No Norte-Pas-de-Calais-Picardia, há quem diga não consiga aceitar a escolha entre Marine Le Pen e Xavier Bertrand. “Não vejo como escolher na segunda volta entre a peste e a cólera. Não é possível”, dizia um eleitor de esquerda na rádio Europe 1. “Não é nada certo que os eleitores sigam na segunda volta os conselhos de voto dos estados-maiores, muito afastados do terreno local e largamente descredibilizados. Os resultados podem por isso ser menos automáticos do que as previsões, apesar do apelo a ‘fazer barragem’ contra a FN”, escreveu no Le Monde Laurent Bouvet, politólogo da Universidade de Versailles-Saint-Quentin-Yvelines.

Para o partido de Sarkozy continua a vigorar o “nem-nem”, ou seja, não desiste para apoiar um candidato socialista mais bem colocado nem autoriza que se apoie um candidato da Frente Nacional. “Não somos donos das vozes dos nossos eleitores”, afirmou Alain Juppé, noutras alturas muito crítico de Sarkozy.

A liderança de Sarkozy, no entanto, fica fragilizada. Não conseguiu travar o avanço da FN, com o seu discurso marcadamente à direita, e em vez disso permitiu que Marine Le Pen se posicione cada vez melhor para as eleições presidenciais de 2017 – o objectivo primordial de ambos.

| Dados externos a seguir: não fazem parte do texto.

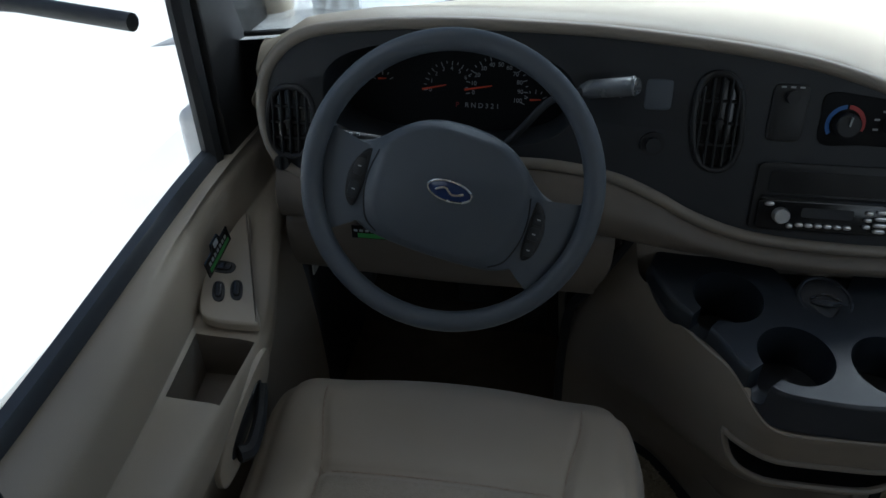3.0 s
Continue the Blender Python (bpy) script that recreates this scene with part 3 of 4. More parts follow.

A verdade é que a FN se tornou cada vez mais um partido normal. “A FN já não assusta tanto as pessoas como em 2002, os eleitores socialistas sentem-se mais relutantes a votar no partido de Sarkozy e as pessoas estão mais dispostas a aceitar a ideia de regiões governadas pela FN. Já não é algo tão repelente como Jean-Marie Le Pen tornar-se Presidente”, afirmou à Reuters François Miquet-Marty, da empresa Viavoice.